Once all ingredients were well combined, the pan was left to simmer for another 30-40 minutes and reduce the sauce a bit. Regardless of how much it reduced, I recognized pretty quickly that this was a lot of sauce for a wittle wabbit.
The other thing I recognized was that I was not being super considerate to my wife by serving her an animal she wasn’t comfortable with in a sauce she wasn’t comfortable with. So, I got going on a mushroom risotto that started with a lot of truffle butter, onions and garlic.
The rabbit was looking and smelling pretty good despite the odd combo of aromas in the kitchen. It was like I was making truffle chicken brownies or something. I wish the sauce had reduced a little bit more, but it looked ready to plate and the rabbit was very tender.

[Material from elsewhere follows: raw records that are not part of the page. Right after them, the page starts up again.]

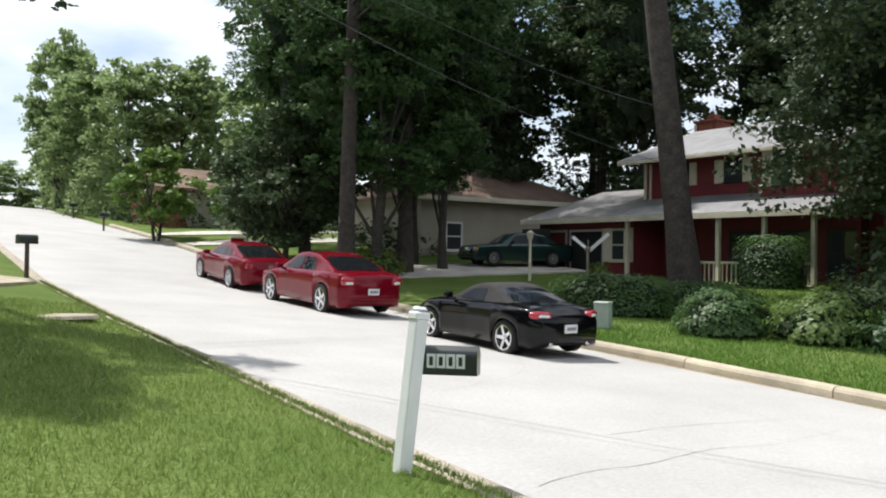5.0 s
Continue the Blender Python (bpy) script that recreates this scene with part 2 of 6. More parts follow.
def ground_z(x, y):
    """Height of the lawns and of the road bed."""
    l, r = road_left(y), road_right(y)
    if y < -26.0:
        l = r = 13.0
    z = road_z(min(max(x, l), r), y)
    if x < l:
        d = l - x
        z += (-0.06 if d < 0.17 and y > -26 else 0.07) + lerp_at(y, [(-16, 0.02), (-9, 0.05), (-3, 0.085), (5, 0.105), (14, 0.125), (40, 0.10), (60, 0.02)]) * min(d, 20)
        z += 0.115 * max(0.0, min(y - 19.0, 26.0)) * max(0.0, min(1.0, (2.5 - x) / 9.0)) ** 1.3
        if -19.5 > y > -26 and d > 0.255:
            z += 0.105
        elif y > -26 and 0.165 < d < 0.255 and y < -19.5:
            z -= 0.13
        if -15.0 < y < 2.6 and d < 0.6:
            z -= 0.09
    elif x > r:
        d = x - r
        z += (-0.06 if d < 0.255 and y > -26 else 0.175) + lerp_at(y, [(-25, -0.05), (-12, -0.062), (-4, -0.012), (4, -0.004), (10, 0.02), (18, 0.055), (26, 0.028), (45, 0.03)]) * min(d, 24)
    elif y > -26.0:
        z -= 0.12
    if y < -26.2:
        z += 0.15 * min(1, (-26.2 - y) / 0.3) - 0.045 * min(-26.2 - y, 22) * lerp_at(x, [(2, 0.0), (12, 1.0)])
    if y < -24.0 and x > 18.0:
        z -= 1.0 * math.exp(-((x - 25.6) ** 2 + (y + 33.5) ** 2) / 22.0)
    return z


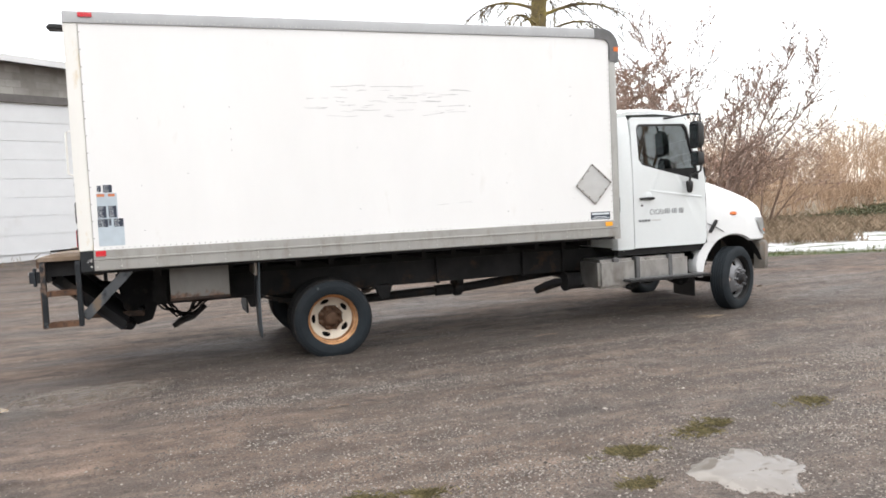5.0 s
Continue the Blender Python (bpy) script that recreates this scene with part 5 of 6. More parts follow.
# ---- the block building ----
def build_building():
    """A concrete-block shed with roller doors; its front runs obliquely behind the truck."""
    ang = radians(58)
    u = Vector((math.sin(ang), math.cos(ang), 0))            # along the front, towards the free corner
    nrm = Vector((u.y, -u.x, 0))                             # out of the front
    p0 = Vector((-3.0, 26.2, 0))
    bld = thing("block_building", (p0.x, p0.y, 0.45), "grey concrete block shed with white roller doors and fascia", "building")
    L, D, T = 24.0, 12.0, 0.25
    zb = 0.25

    def top(s):
        return 5.66 - 0.033 * s                             # eave height, s <= 0

    def P(s, d, z):
        q = p0 + u * s - nrm * d
        return (q.x, q.y, z)

    def slab(s0, s1, d0, d1, z0, z1, z1b=None):
        z1b = z1 if z1b is None else z1b
        return Soup().add([P(s0, d0, z0), P(s1, d0, z0), P(s1, d1, z0), P(s0, d1, z0), P(s0, d0, z1), P(s1, d0, z1b), P(s1, d1, z1b), P(s0, d1, z1)],
                          [(3, 2, 1, 0), (4, 5, 6, 7), (0, 1, 5, 4), (1, 2, 6, 5), (2, 3, 7, 6), (3, 0, 4, 7)])
    openings = [(-7.75, -3.87, zb, 4.80, "door"), (-2.52, -1.18, 4.02, 4.97, "win"), (-10.65, -9.28, 4.12, 5.18, "win"), (-17.4, -13.3, zb, 5.05, "door")]
    cuts = sorted({-L, 0.0} | {o[0] for o in openings} | {o[1] for o in openings})
    for a, c in zip(cuts, cuts[1:]):
        o = [q for q in openings if q[0] <= a and q[1] >= c]
        if not o:
            wall = part("front_wall", slab(a, c, 0, T, zb, top(a), top(c)), M_MORTAR, bld, "grey concrete block wall", smooth=0)
        else:
            o = o[0]
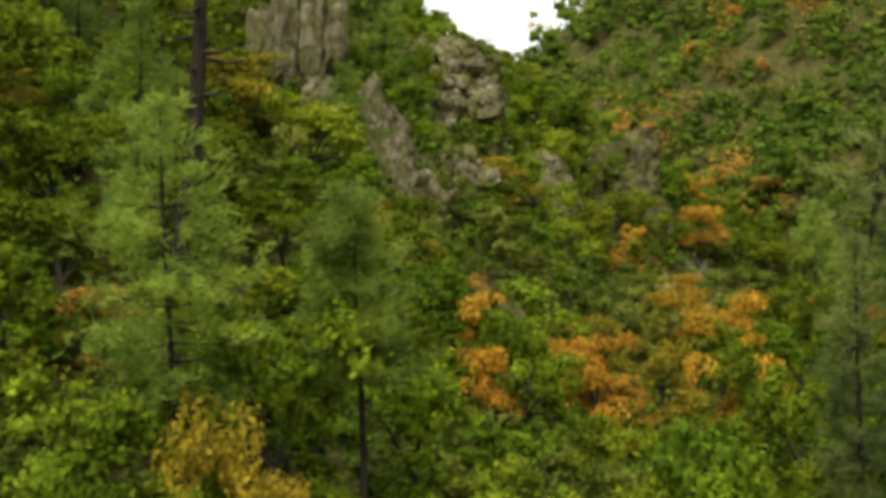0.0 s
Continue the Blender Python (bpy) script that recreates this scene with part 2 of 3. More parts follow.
def ground_material():
    """Straw grass, leaf litter or river stone, by the ground's own cover, broken up by noise."""
    m, nt, out = material("hillside_ground")
    straw = ramp(nt, noise_tex(nt, 0.7, 7.0, 0.75), [(0.30, (0.10, 0.075, 0.026)), (0.43, (0.25, 0.192, 0.064)), (0.60, (0.40, 0.318, 0.120)), (0.78, (0.25, 0.195, 0.08))])
    litter = ramp(nt, noise_tex(nt, 1.3, 7.0, 0.7), [(0.3, (0.030, 0.028, 0.008)), (0.55, (0.085, 0.076, 0.022)), (0.75, (0.165, 0.145, 0.048))])
    stone = ramp(nt, noise_tex(nt, 0.35, 8.0, 0.75), [(0.3, (0.11, 0.094, 0.044)), (0.48, (0.24, 0.208, 0.112)), (0.7, (0.38, 0.335, 0.195))])
    cover = nt.nodes.new("ShaderNodeAttribute")
    cover.attribute_name = "cover"
    parts = nt.nodes.new("ShaderNodeSeparateColor")
    nt.links.new(cover.outputs["Color"], parts.inputs["Color"])
    ragged = nt.nodes.new("ShaderNodeMath")
    ragged.operation = "MULTIPLY_ADD"
    ragged.inputs[1].default_value = 0.9
    nt.links.new(noise_tex(nt, 0.45, 6.0, 0.7), ragged.inputs[0])
    nt.links.new(parts.outputs["Red"], ragged.inputs[2])
    grass = ramp(nt, ragged.outputs[0], [(0.80, (0, 0, 0)), (0.98, (1, 1, 1))])
    col = mixed(nt, grass, litter, straw)
    col = mixed(nt, parts.outputs["Green"], col, stone)
    d = nt.nodes.new("ShaderNodeBsdfPrincipled")
    d.inputs["Roughness"].default_value = 0.95
    d.inputs["Specular IOR Level"].default_value = 0.1
    nt.links.new(col, d.inputs["Base Color"])
    b = nt.nodes.new("ShaderNodeBump")
    b.inputs["Strength"].default_value = 0.8
    b.inputs["Distance"].default_value = 0.3
    nt.links.new(noise_tex(nt, 2.2, 7.0, 0.7), b.inputs["Height"])
    nt.links.new(b.outputs["Normal"], d.inputs["Normal"])
    nt.links.new(d.outputs[0], out.inputs["Surface"])
    return m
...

I gave Kristi and I each a rear leg since that was the meatiest piece with the least bones and I took a piece of the backstrap/loin as well. I topped both pieces with a big spoonful of the rich and chunky sauce then piled up some risotto on both plates. Was pretty cool seeing the extremely white pieces of meat once we cut into the dark sauce.
For me, a pretty delicious dinner. The truffle flavor on the risotto wasn’t very strong but you got some nice waves of it here and there. The rabbit was tender and juicy but the normal knock on rabbit is how lean it is and not filling, which the sauce braising liquid more than made up for. The chocolate sauce was very rich and had a lot of flavor from the wine, currants, cloves, and mirepoix plus the combined bitterness of the chocolate and vinegar. The carrots and celery still had a bit of crunch texture that was a good contrast to the soft meat.
Kristi struggled a bit and couldn’t quite get into the flavor of meat and chocolate. I was under the impression she liked Mexican mole but I probably should have asked before I started cooking. She powered through though and ate the whole leg while the rest went to work with me for easily the oddest lunch I’ve ever consumed at my desk.